#### Provided data
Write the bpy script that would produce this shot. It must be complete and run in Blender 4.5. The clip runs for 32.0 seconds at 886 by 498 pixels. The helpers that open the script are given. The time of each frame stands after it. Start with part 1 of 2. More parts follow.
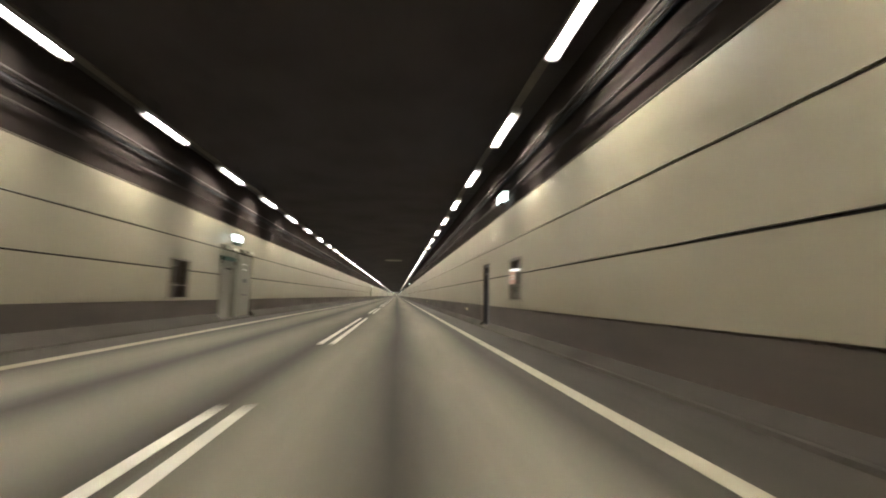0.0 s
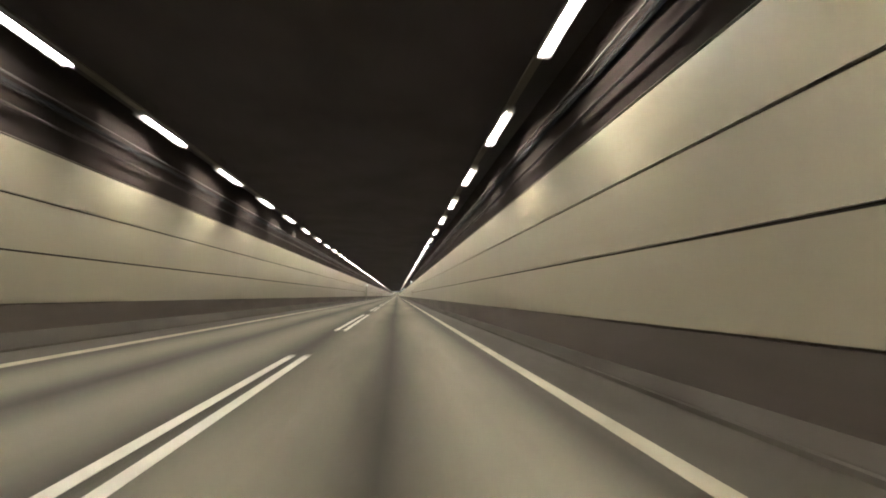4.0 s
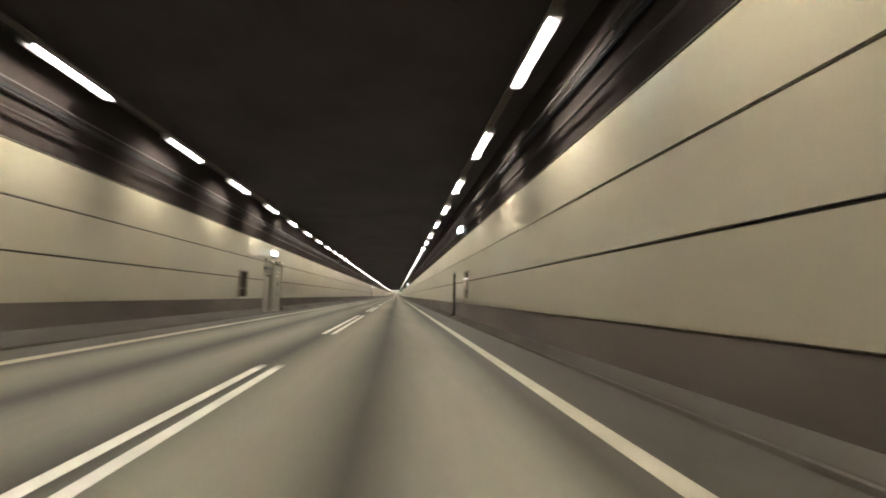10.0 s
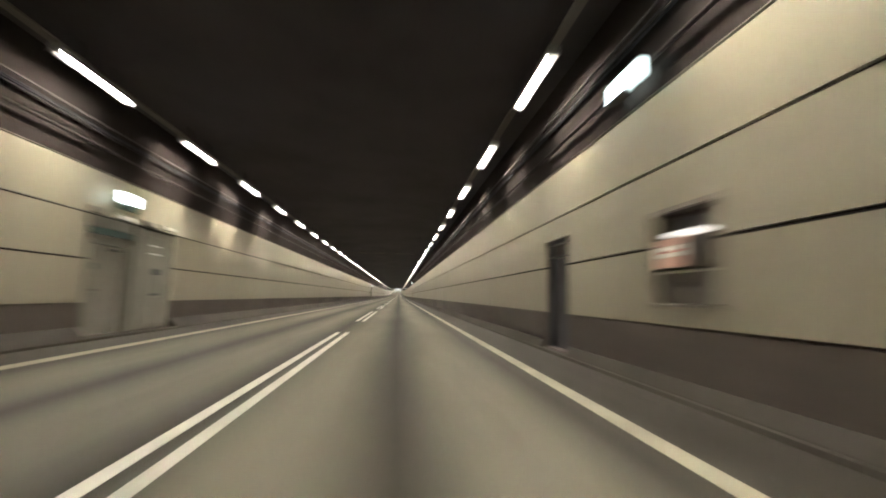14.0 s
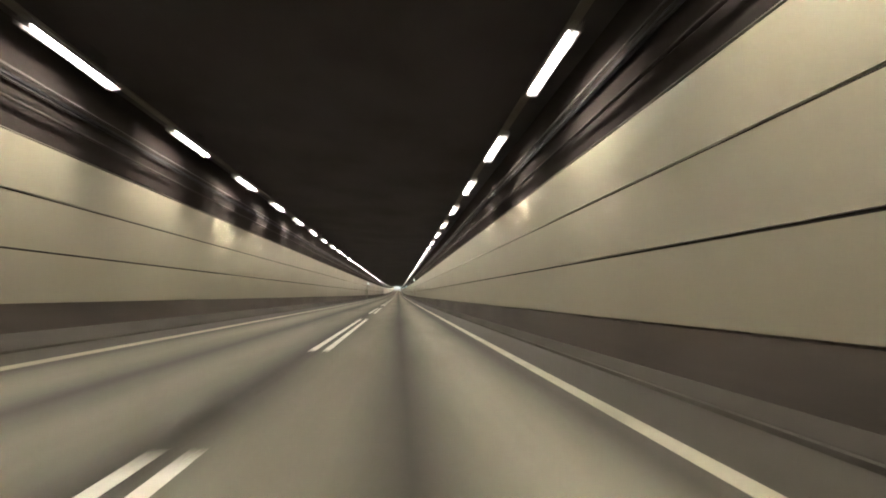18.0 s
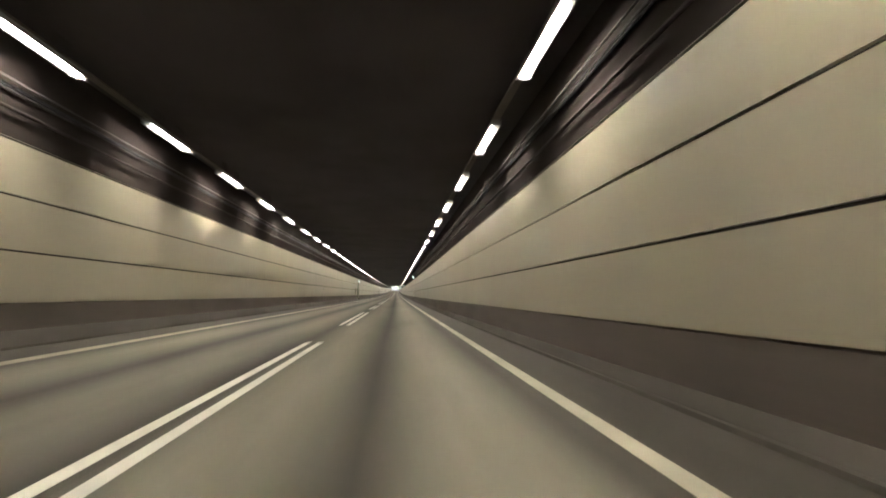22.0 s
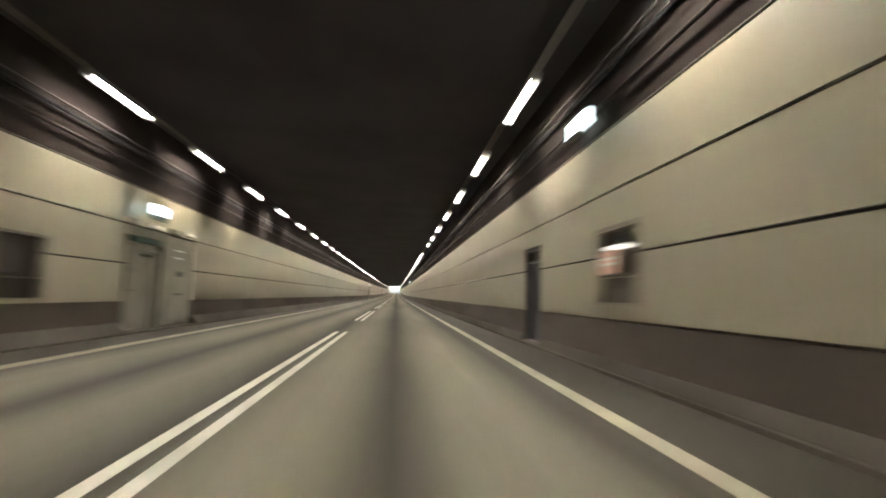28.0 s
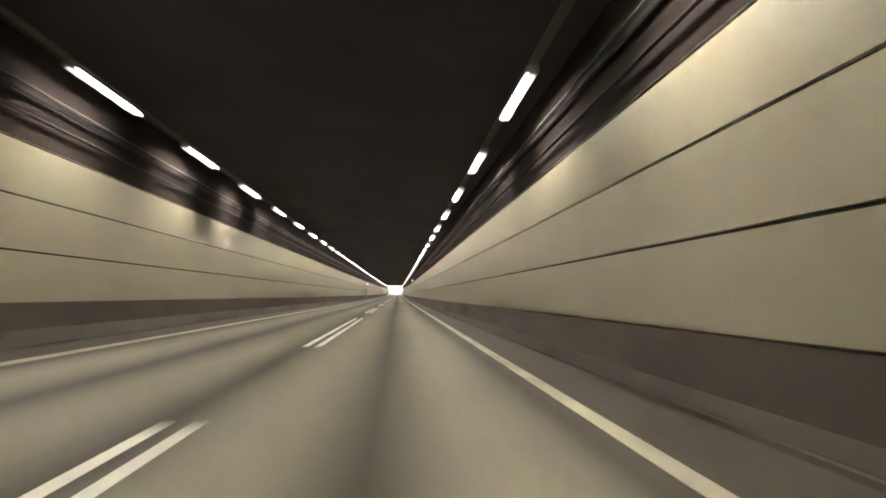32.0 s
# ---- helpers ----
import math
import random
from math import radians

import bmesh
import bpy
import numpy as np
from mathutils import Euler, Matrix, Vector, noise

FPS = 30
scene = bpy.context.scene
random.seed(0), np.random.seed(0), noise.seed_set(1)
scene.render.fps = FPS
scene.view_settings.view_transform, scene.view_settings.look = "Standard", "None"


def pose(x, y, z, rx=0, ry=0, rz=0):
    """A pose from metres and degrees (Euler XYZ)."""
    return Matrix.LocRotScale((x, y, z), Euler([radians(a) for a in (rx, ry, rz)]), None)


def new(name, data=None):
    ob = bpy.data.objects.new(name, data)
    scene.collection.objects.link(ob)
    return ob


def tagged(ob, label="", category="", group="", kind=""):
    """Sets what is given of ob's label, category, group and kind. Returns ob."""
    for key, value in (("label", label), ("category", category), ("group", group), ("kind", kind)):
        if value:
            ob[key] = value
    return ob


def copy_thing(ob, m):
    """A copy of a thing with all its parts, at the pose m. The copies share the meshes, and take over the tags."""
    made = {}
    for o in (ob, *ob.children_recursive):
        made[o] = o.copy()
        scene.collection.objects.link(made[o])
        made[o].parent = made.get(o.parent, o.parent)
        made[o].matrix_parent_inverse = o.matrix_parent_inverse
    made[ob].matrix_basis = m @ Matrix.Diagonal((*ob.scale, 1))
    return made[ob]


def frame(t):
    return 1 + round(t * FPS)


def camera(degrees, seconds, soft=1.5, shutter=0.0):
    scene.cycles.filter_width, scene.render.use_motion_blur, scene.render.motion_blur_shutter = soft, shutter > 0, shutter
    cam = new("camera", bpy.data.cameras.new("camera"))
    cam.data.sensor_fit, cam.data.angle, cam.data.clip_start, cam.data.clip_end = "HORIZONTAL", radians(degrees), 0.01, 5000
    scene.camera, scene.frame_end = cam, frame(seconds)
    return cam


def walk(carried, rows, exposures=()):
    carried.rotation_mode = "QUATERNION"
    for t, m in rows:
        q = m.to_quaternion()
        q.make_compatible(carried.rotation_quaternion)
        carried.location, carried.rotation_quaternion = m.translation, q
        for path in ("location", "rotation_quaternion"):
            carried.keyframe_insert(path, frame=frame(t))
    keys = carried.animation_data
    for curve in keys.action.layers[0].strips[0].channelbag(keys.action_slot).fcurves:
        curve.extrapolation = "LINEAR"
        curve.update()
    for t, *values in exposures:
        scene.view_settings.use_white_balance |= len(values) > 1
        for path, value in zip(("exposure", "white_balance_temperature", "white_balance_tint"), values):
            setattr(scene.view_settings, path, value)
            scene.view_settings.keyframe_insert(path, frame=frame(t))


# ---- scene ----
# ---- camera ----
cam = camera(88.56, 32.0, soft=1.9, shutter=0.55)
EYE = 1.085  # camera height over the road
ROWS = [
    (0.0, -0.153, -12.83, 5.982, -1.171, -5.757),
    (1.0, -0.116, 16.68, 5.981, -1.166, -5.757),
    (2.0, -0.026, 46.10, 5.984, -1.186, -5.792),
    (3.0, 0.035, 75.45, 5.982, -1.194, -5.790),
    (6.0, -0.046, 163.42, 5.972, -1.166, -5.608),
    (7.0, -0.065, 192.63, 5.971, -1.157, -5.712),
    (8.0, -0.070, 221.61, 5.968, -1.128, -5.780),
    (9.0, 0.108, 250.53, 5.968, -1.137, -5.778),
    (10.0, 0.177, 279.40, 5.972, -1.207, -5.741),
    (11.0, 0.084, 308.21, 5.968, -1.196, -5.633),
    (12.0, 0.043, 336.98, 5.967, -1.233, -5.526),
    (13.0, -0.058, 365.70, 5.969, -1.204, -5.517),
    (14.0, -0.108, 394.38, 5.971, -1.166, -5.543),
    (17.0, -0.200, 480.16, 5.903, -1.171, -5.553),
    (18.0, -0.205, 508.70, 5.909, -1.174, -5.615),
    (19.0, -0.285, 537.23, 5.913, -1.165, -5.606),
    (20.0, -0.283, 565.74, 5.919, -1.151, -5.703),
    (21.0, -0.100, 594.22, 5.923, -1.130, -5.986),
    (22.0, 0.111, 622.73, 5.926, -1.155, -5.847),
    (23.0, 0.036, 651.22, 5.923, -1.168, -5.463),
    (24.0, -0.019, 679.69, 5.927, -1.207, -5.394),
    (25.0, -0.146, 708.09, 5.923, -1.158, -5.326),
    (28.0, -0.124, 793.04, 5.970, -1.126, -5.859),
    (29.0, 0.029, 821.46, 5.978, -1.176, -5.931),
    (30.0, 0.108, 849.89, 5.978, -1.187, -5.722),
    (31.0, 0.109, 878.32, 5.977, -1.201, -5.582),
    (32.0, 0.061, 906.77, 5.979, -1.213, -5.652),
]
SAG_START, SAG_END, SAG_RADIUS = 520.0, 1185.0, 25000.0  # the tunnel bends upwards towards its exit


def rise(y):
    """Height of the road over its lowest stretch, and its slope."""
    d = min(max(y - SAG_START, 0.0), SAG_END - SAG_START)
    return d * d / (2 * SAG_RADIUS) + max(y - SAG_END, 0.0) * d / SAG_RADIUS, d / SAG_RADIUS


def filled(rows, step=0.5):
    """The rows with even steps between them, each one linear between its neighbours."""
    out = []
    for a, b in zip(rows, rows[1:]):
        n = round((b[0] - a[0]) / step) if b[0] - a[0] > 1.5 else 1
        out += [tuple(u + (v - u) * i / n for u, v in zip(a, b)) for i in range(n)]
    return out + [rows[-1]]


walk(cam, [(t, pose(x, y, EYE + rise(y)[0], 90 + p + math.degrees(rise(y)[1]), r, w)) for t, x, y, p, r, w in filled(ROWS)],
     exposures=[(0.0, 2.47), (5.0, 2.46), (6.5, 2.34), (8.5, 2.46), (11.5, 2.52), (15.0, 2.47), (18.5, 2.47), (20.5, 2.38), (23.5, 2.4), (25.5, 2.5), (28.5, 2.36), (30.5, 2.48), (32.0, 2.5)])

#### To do
Give only the number of lines in the preceding material that contain the string "collection".

#### Result of this task
2